> **WORK INSTRUCTIONS**: Begin with the first line of the material and write out each line exactly, ending with the line that contains "q = m.to_quaternion()". Pictures are not part of the copy.

## START DATA SEGMENT

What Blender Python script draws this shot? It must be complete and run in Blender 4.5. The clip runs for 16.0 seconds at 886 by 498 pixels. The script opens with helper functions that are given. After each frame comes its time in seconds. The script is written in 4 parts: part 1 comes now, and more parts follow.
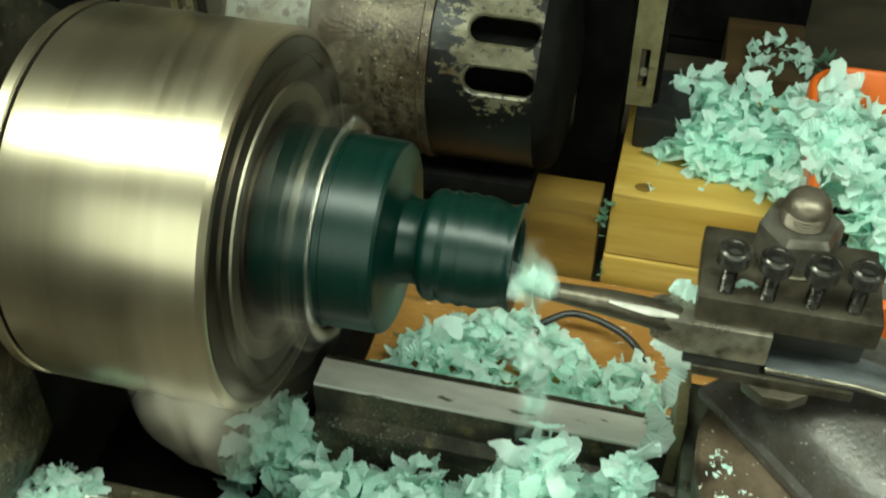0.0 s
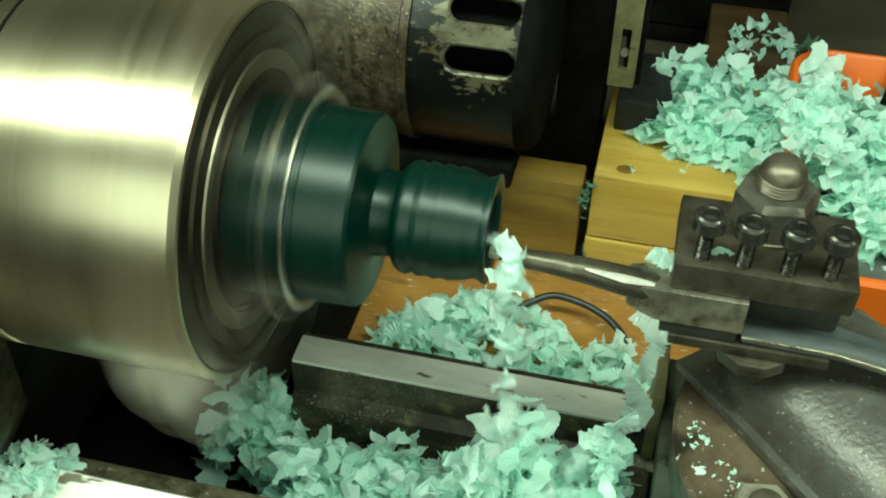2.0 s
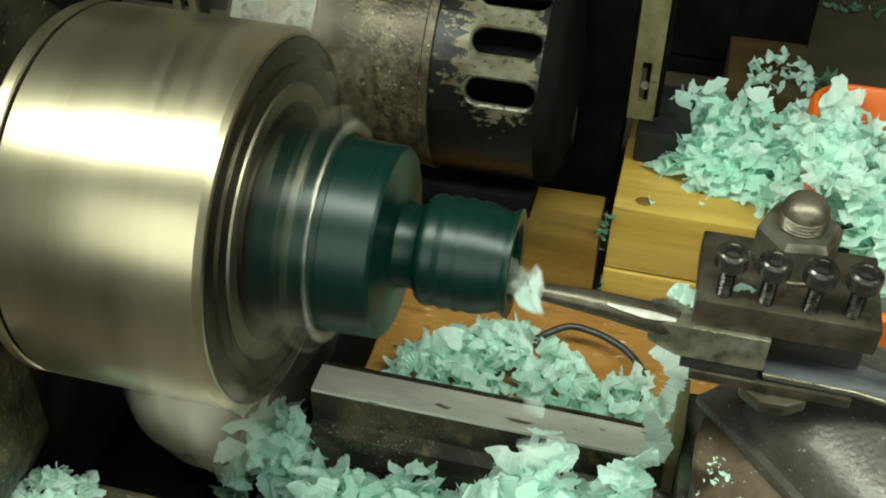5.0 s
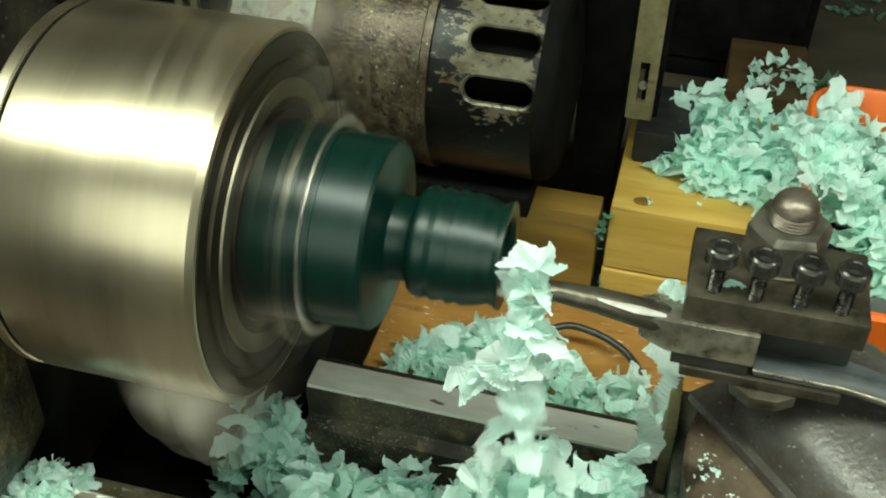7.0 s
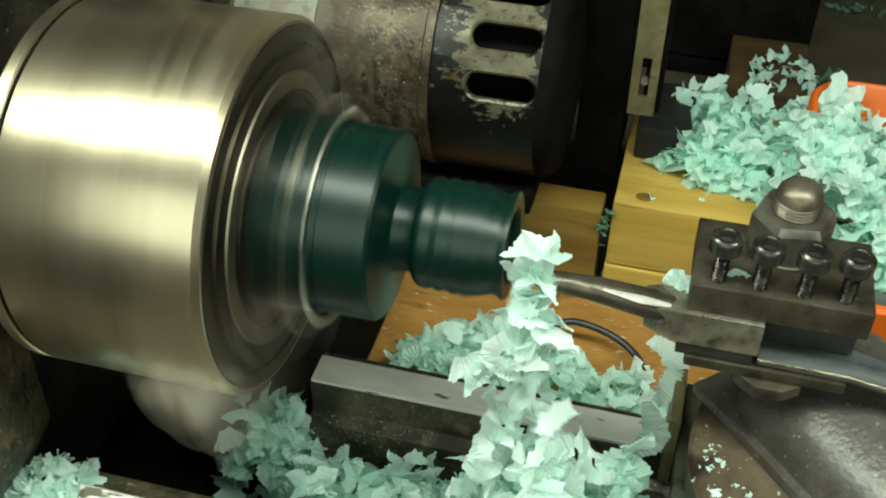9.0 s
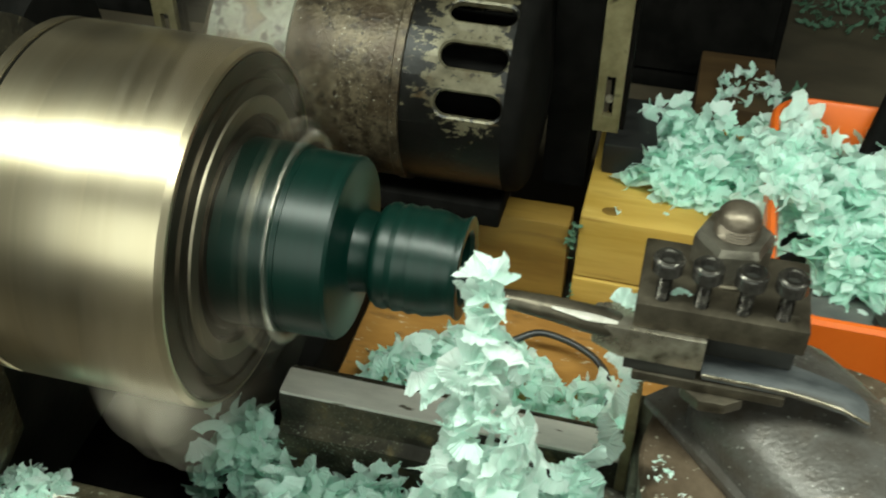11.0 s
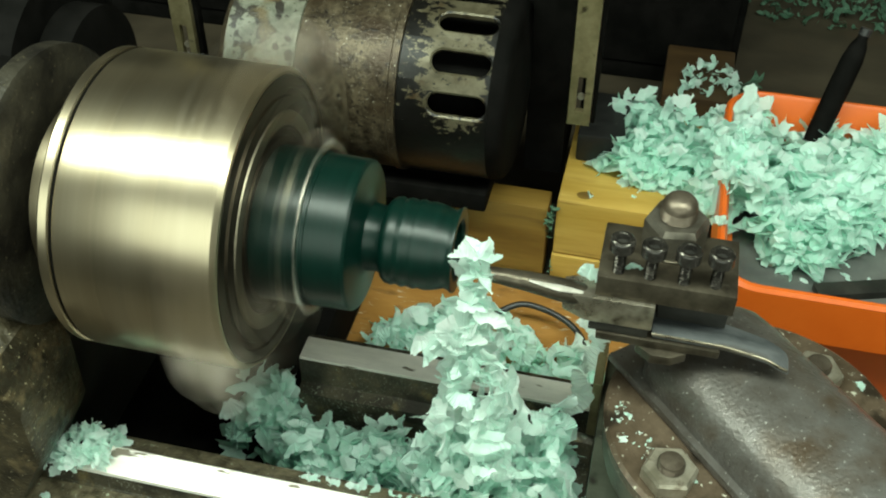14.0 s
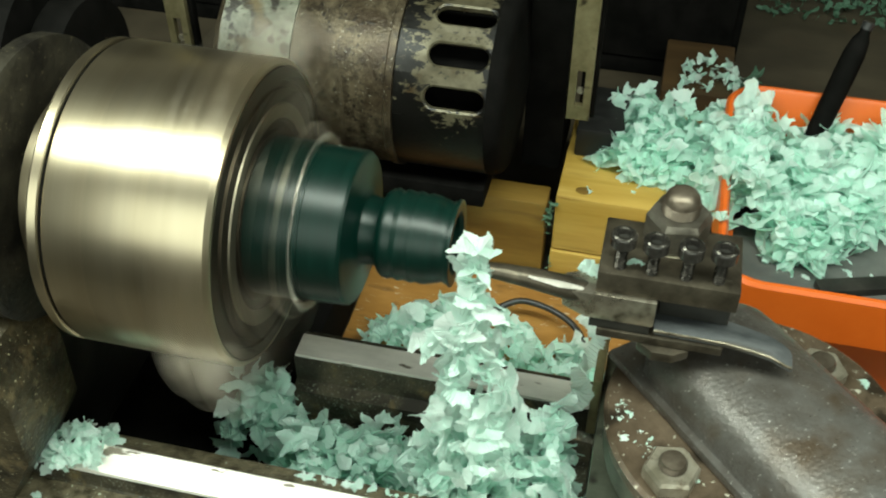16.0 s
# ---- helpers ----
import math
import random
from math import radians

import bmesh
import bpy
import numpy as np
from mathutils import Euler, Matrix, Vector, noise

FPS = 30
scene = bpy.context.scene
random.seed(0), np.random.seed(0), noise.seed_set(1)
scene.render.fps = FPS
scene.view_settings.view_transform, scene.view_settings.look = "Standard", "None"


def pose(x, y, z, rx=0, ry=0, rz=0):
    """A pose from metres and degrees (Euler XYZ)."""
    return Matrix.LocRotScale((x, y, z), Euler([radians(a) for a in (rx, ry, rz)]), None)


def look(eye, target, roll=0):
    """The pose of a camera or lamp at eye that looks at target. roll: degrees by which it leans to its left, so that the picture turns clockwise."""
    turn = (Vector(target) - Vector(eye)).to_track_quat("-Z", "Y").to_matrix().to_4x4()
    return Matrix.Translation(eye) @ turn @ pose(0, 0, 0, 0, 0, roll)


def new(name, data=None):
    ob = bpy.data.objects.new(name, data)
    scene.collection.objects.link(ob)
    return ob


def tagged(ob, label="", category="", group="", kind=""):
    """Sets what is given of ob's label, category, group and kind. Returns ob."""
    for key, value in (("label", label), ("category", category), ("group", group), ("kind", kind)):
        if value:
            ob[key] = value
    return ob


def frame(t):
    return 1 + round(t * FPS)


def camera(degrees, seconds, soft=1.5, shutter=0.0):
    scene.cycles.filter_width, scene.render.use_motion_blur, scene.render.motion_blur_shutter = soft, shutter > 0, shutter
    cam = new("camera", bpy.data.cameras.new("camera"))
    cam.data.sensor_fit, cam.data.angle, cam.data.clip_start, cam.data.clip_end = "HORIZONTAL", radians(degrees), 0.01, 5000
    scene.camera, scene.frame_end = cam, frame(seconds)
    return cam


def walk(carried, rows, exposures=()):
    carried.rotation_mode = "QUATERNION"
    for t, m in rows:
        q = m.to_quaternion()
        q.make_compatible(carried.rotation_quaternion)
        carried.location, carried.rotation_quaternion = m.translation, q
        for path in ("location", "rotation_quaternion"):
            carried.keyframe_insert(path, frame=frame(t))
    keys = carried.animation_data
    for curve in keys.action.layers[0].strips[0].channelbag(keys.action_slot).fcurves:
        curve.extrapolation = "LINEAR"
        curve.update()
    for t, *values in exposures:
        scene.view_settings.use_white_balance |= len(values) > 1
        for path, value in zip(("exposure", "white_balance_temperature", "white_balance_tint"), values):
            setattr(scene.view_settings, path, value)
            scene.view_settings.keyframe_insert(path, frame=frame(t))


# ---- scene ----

## END DATA SEGMENT

> **PROBLEM SOLUTION**:
What Blender Python script draws this shot? It must be complete and run in Blender 4.5. The clip runs for 16.0 seconds at 886 by 498 pixels. The script opens with helper functions that are given. After each frame comes its time in seconds. The script is written in 4 parts: part 1 comes now, and more parts follow.
0.0 s
2.0 s
5.0 s
7.0 s
9.0 s
11.0 s
14.0 s
16.0 s
# ---- helpers ----
import math
import random
from math import radians

import bmesh
import bpy
import numpy as np
from mathutils import Euler, Matrix, Vector, noise

FPS = 30
scene = bpy.context.scene
random.seed(0), np.random.seed(0), noise.seed_set(1)
scene.render.fps = FPS
scene.view_settings.view_transform, scene.view_settings.look = "Standard", "None"


def pose(x, y, z, rx=0, ry=0, rz=0):
    """A pose from metres and degrees (Euler XYZ)."""
    return Matrix.LocRotScale((x, y, z), Euler([radians(a) for a in (rx, ry, rz)]), None)


def look(eye, target, roll=0):
    """The pose of a camera or lamp at eye that looks at target. roll: degrees by which it leans to its left, so that the picture turns clockwise."""
    turn = (Vector(target) - Vector(eye)).to_track_quat("-Z", "Y").to_matrix().to_4x4()
    return Matrix.Translation(eye) @ turn @ pose(0, 0, 0, 0, 0, roll)


def new(name, data=None):
    ob = bpy.data.objects.new(name, data)
    scene.collection.objects.link(ob)
    return ob


def tagged(ob, label="", category="", group="", kind=""):
    """Sets what is given of ob's label, category, group and kind. Returns ob."""
    for key, value in (("label", label), ("category", category), ("group", group), ("kind", kind)):
        if value:
            ob[key] = value
    return ob


def frame(t):
    return 1 + round(t * FPS)


def camera(degrees, seconds, soft=1.5, shutter=0.0):
    scene.cycles.filter_width, scene.render.use_motion_blur, scene.render.motion_blur_shutter = soft, shutter > 0, shutter
    cam = new("camera", bpy.data.cameras.new("camera"))
    cam.data.sensor_fit, cam.data.angle, cam.data.clip_start, cam.data.clip_end = "HORIZONTAL", radians(degrees), 0.01, 5000
    scene.camera, scene.frame_end = cam, frame(seconds)
    return cam


def walk(carried, rows, exposures=()):
    carried.rotation_mode = "QUATERNION"
    for t, m in rows:
        q = m.to_quaternion()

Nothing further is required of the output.